# Start of Dataset section

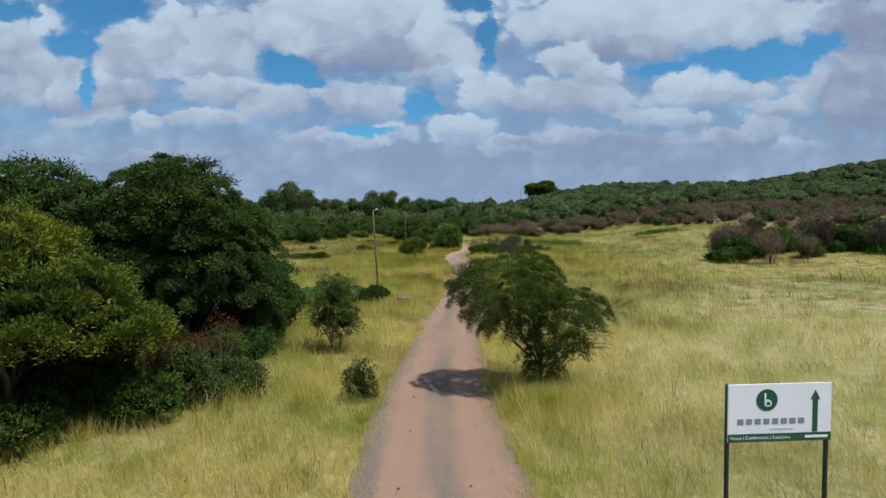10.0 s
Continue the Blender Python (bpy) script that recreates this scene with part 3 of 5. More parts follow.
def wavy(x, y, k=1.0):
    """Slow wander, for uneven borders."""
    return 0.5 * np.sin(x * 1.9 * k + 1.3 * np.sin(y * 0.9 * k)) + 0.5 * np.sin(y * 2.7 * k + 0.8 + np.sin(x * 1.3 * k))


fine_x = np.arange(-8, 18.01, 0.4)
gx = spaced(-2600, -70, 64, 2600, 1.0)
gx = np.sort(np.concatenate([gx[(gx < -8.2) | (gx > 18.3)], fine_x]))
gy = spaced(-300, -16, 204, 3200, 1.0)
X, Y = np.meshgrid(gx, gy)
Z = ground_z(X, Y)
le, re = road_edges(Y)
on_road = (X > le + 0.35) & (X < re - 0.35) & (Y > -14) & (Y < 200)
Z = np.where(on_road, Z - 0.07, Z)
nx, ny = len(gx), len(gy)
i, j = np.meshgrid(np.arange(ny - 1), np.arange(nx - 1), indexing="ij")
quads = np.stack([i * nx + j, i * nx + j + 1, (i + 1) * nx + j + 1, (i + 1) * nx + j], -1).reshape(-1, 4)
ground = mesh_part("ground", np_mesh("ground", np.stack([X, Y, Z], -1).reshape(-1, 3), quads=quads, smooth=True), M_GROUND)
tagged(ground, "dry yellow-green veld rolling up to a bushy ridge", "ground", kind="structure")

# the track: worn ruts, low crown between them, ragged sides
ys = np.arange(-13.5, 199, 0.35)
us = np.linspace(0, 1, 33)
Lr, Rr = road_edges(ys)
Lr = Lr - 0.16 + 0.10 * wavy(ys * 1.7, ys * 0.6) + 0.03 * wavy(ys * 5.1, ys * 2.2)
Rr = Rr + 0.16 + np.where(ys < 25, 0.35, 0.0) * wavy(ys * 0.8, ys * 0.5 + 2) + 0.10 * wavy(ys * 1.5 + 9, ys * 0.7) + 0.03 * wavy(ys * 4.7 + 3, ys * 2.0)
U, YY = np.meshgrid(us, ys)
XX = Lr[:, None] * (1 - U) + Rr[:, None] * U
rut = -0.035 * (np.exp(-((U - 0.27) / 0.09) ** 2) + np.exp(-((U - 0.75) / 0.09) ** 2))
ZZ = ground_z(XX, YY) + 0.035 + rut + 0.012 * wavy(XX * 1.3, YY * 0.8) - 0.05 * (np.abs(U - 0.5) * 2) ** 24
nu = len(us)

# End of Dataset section

• [Short problem] Beginning at the line where "Continue the Blender" appears, extract each line through the end of the data above; keep them exact and include nothing else.

• [The result]
Continue the Blender Python (bpy) script that recreates this scene with part 3 of 5. More parts follow.
def wavy(x, y, k=1.0):
    """Slow wander, for uneven borders."""
    return 0.5 * np.sin(x * 1.9 * k + 1.3 * np.sin(y * 0.9 * k)) + 0.5 * np.sin(y * 2.7 * k + 0.8 + np.sin(x * 1.3 * k))


fine_x = np.arange(-8, 18.01, 0.4)
gx = spaced(-2600, -70, 64, 2600, 1.0)
gx = np.sort(np.concatenate([gx[(gx < -8.2) | (gx > 18.3)], fine_x]))
gy = spaced(-300, -16, 204, 3200, 1.0)
X, Y = np.meshgrid(gx, gy)
Z = ground_z(X, Y)
le, re = road_edges(Y)
on_road = (X > le + 0.35) & (X < re - 0.35) & (Y > -14) & (Y < 200)
Z = np.where(on_road, Z - 0.07, Z)
nx, ny = len(gx), len(gy)
i, j = np.meshgrid(np.arange(ny - 1), np.arange(nx - 1), indexing="ij")
quads = np.stack([i * nx + j, i * nx + j + 1, (i + 1) * nx + j + 1, (i + 1) * nx + j], -1).reshape(-1, 4)
ground = mesh_part("ground", np_mesh("ground", np.stack([X, Y, Z], -1).reshape(-1, 3), quads=quads, smooth=True), M_GROUND)
tagged(ground, "dry yellow-green veld rolling up to a bushy ridge", "ground", kind="structure")

# the track: worn ruts, low crown between them, ragged sides
ys = np.arange(-13.5, 199, 0.35)
us = np.linspace(0, 1, 33)
Lr, Rr = road_edges(ys)
Lr = Lr - 0.16 + 0.10 * wavy(ys * 1.7, ys * 0.6) + 0.03 * wavy(ys * 5.1, ys * 2.2)
Rr = Rr + 0.16 + np.where(ys < 25, 0.35, 0.0) * wavy(ys * 0.8, ys * 0.5 + 2) + 0.10 * wavy(ys * 1.5 + 9, ys * 0.7) + 0.03 * wavy(ys * 4.7 + 3, ys * 2.0)
U, YY = np.meshgrid(us, ys)
XX = Lr[:, None] * (1 - U) + Rr[:, None] * U
rut = -0.035 * (np.exp(-((U - 0.27) / 0.09) ** 2) + np.exp(-((U - 0.75) / 0.09) ** 2))
ZZ = ground_z(XX, YY) + 0.035 + rut + 0.012 * wavy(XX * 1.3, YY * 0.8) - 0.05 * (np.abs(U - 0.5) * 2) ** 24
nu = len(us)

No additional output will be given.